After almost a year of work, the CFL is set to unveil an official policy on violence against women in a news conference Thursday in Vancouver. Violence against women and domestic violence in particular has been an issue in the CFL before with players like Lawrence Phillips, but the discussion of an official policy really went to a new level last year following the NFL's Ray Rice saga and the Canadian league's unprecedented decision to keep Rice out. There were calls for the CFL to develop an official domestic violence policy then (which the league said was then in the early stages), and those calls doubled in November after The New York Times wrote about CFL players with past domestic violence accusations (who themselves were only a few of the CFL players with those accusations in their background). CFL VP Matt Maychak then spoke to 55-Yard Line about the league's efforts to develop an official policy, and it seems those efforts have now bourne fruit.
We don't know the details of the new policy yet, but we do know the group that's involved, and it's a promising one. Thursday's press conference will include CFL commissioner Jeffrey Orridge and two CFL team presidents, Dennis Skulsky of the B.C. Lions and Len Rhodes of the Edmonton Eskimos, but it also includes a provincial government minister (Stephanie Cadieux, the B.C. minister of children and families) and most crucially, two respected figures from organizations working to end domestic violence. Those would be Tracy Porteous and Clare Freeman. Porteous has been the executive director of the Ending Violence Association Of B.C. since 1995, and Freeman is the executive director of Hamilton's Interval House. Both have been involved in national efforts and strategies to prevent violence against women, and Porteous' group has a long-running and effective partnership with the CFL's B.C. Lions. These women are prominent names in the fight against domestic violence, and if they're involved, that bodes well for what the league has come up with.
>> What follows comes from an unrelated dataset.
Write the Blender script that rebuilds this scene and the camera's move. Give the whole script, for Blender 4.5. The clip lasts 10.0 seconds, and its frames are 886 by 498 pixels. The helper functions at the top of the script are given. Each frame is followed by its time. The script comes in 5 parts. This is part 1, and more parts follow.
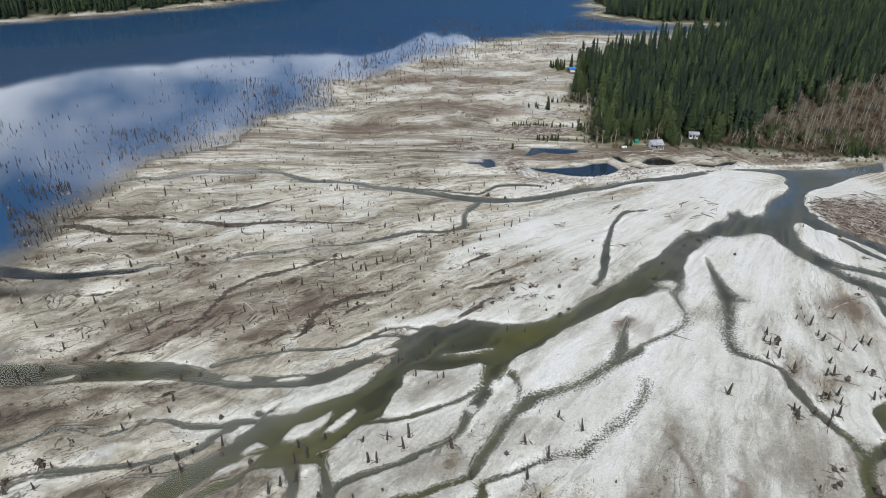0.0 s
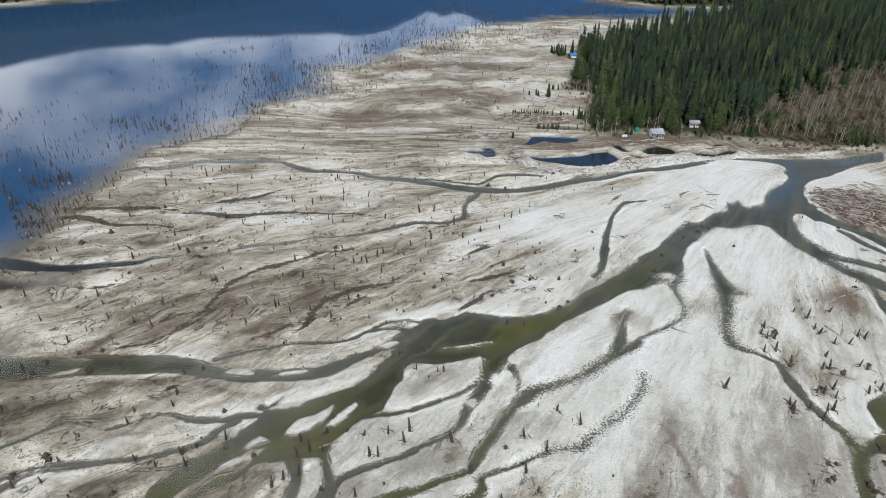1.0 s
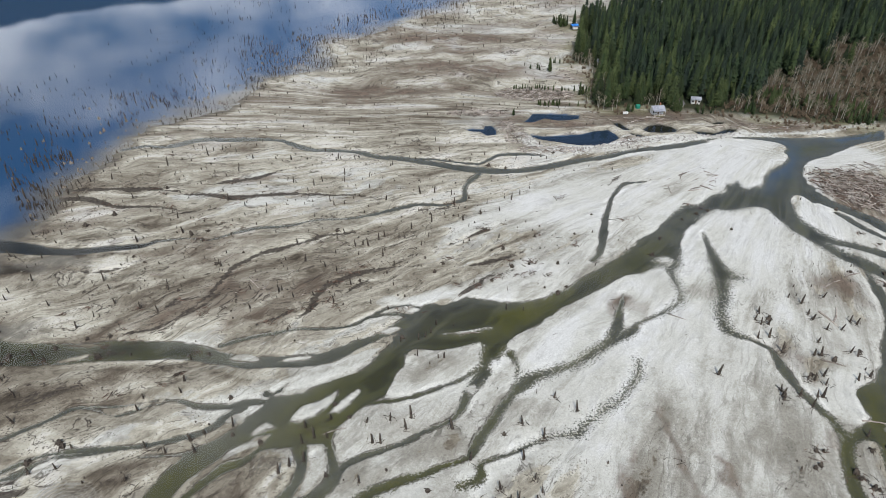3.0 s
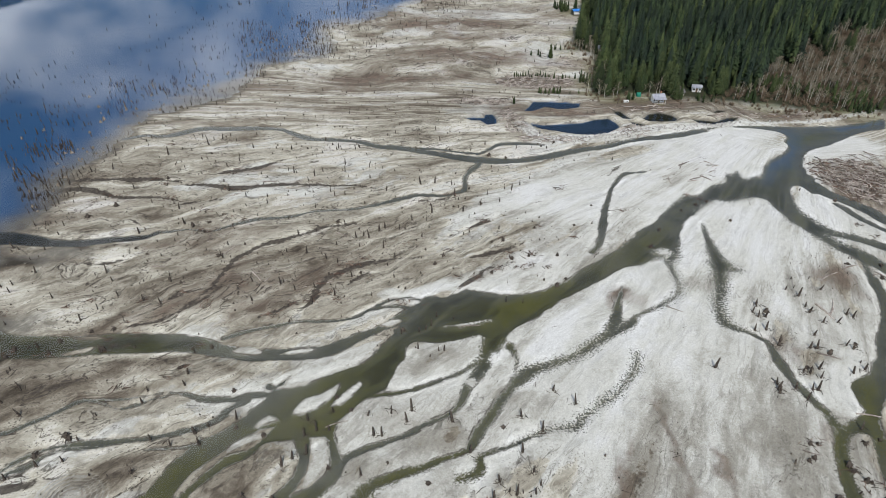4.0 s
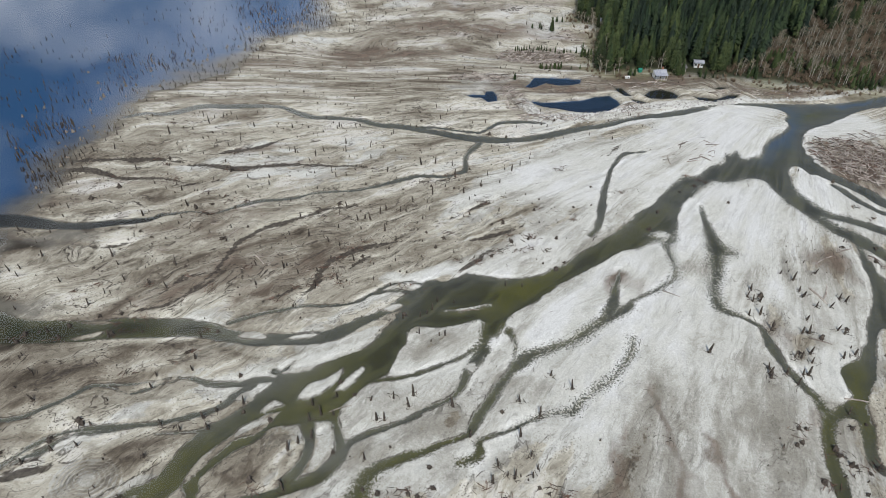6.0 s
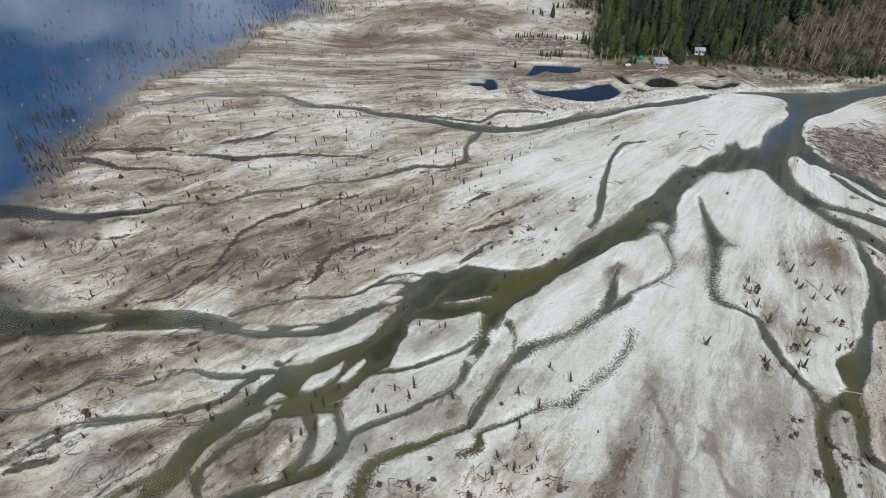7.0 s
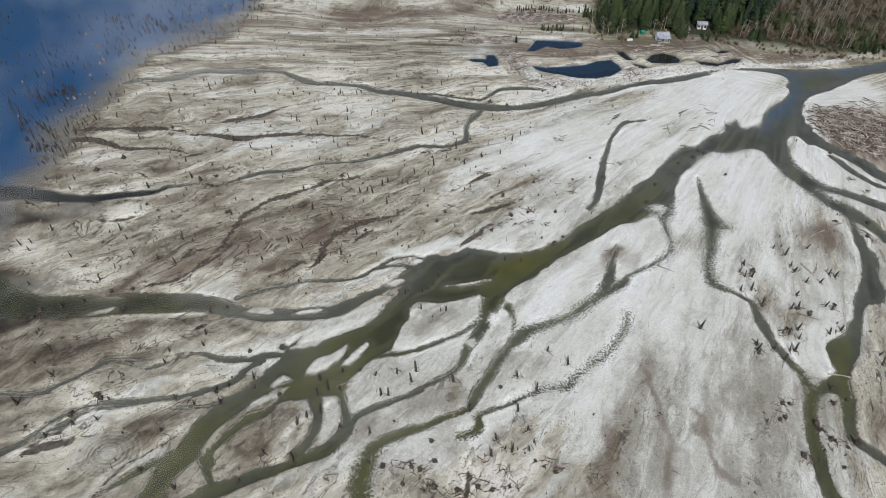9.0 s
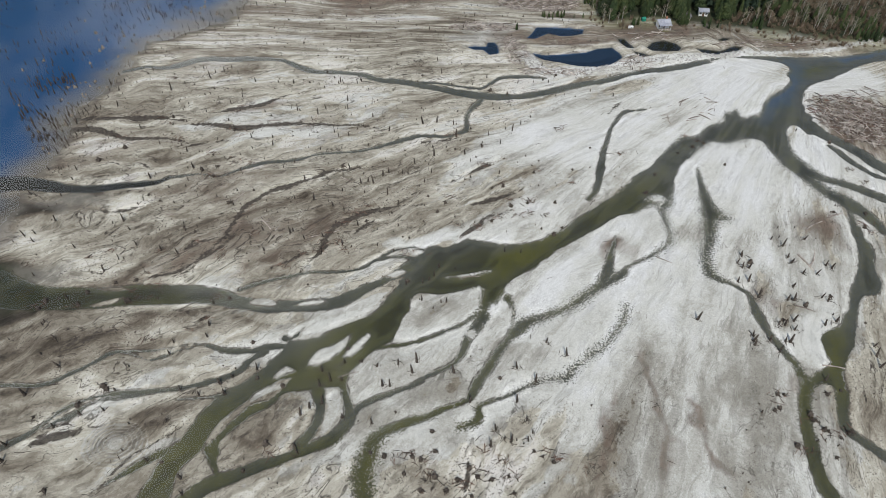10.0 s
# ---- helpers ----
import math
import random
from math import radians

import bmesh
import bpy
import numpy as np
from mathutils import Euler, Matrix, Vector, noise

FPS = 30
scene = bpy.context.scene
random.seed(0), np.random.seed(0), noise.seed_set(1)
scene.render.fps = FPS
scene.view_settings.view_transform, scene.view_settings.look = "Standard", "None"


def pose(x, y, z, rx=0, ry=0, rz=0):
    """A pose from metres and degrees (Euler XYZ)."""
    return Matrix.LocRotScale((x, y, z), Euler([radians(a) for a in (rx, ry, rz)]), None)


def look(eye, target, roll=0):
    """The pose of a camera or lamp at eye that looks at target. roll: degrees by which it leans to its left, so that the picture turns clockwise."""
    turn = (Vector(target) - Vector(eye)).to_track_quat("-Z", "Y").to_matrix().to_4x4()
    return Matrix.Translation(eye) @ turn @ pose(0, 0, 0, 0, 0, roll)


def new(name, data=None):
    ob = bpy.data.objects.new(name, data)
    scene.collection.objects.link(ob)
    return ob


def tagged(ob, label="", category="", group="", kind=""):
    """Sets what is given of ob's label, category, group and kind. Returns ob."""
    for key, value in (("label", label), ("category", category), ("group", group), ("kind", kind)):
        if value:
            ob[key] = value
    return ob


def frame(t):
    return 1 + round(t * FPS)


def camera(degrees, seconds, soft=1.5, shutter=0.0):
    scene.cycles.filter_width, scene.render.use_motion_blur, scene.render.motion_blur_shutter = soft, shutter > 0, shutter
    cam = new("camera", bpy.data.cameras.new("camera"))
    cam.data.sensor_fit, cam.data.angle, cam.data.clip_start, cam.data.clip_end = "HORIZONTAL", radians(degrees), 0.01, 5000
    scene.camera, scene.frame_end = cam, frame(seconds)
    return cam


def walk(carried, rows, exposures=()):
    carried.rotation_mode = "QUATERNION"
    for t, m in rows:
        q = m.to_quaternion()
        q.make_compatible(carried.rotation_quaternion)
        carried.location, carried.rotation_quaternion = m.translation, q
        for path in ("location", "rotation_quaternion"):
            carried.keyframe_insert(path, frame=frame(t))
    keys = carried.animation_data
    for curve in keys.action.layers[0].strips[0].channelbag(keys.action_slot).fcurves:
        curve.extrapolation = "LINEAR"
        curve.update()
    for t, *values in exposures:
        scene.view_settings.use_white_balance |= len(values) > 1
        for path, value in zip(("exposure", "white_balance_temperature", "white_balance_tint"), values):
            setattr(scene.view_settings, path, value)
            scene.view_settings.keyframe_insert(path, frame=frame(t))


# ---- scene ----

It's notable that Maychak said in November the league was involved in heavy consultation with prominent groups in the field, and that they wanted those groups to take the lead on this policy. Here's the key part of what he told me then:
"We're going through a process right now of consulting the leading organizations in Canada," Maychak said. "We've been consulting leaders in the field, talking with the minister's office. ...I'm compiling information and reaching out to these groups."
Maychak said the idea from the league's standpoint is to be open and receptive to ideas, rather than coming in with a preordained plan of what they want to do.
"To be honest, I don't know where we'll wind up," he said. "We want to bring options to our board and have something in place for next year."
Maychak said it's incredibly important from the league's standpoint that their eventual policy is informed by experts in the field, not just league officials and team governors.
"The last thing that we want is to have 10 guys in a boardroom who are unfamiliar with this," he said.
The timeframe has obviously run a little later than Maychak anticipated, but it's more important to get this right than it is to get it done quickly. The CFL is in a complicated position here, too, and that may have created some of the delays. For one, this has often been a second-chance league for players the NFL's passed over for one reason or another, and lately, the NFL's been passing on some of those players thanks to domestic violence allegations. All four of the CFL players discussed last November with past domestic violence allegations had those allegations play a role in their departure from the NFL. Interestingly, three of those four are now out of the league; Argonauts' defensive back Brandon Underwood is the only one left. Any policy will have to address not only if players like Underwood should be punished by their teams (often years after the incident in question; the one involving Underwood took place in 2011,) but also what the threshold for punishment under this policy should be (accusations? evidence? charges brought? conviction?), and if players with past domestic violence accusations should be allowed into the league at all. None of those questions are easy to answer, as the circumstances around different players often vary widely, and that's why the league has historically left decisions on who to sign up to teams rather than having a CFL-wide policy.
So, how did the CFL get to this policy? Well, after Rice's release from the NFL's Baltimore Ravens last summer, we saw then-CFL-commissioner Mark Cohon take the unprecedented step of banning teams from signing him on Sept. 8. That made sense, as there may have been a CFL team willing to roll the dice on him given his talent, and that would have been a major black eye for the league. It's notable that NFL suspensions, such as what Rice received, do not actually bar the CFL from signing players; only active NFL contracts do. Thus, extraordinary action was needed to keep Rice out, and Cohon did that by saying signing him would bring the league into disrepute. That's far from a cohesive policy, though, and having the commissioner rule case-by-case is far from ideal, both from a policy standpoint and from the standpoint of inviting potential discrimination lawsuits.
The Rice case itself likely got this effort going, but it also motivated some calls for the CFL to develop a national policy (from Gary Lawless of The Winnipeg Free Press, from this corner, and from others), and the growing attention paid to domestic violence across sports was also likely a factor. Fortunately, though, the league appears to have taken its time to come up with a cohesive approach and let experts in the field lead the way on this one. Any CFL policy is likely to draw some criticism, given the complexities of this issue, and whatever the league announces Thursday may well be imperfect. Having a league-wide policy alone is a big step forward for the CFL, though, and the signs heading into this one are positive.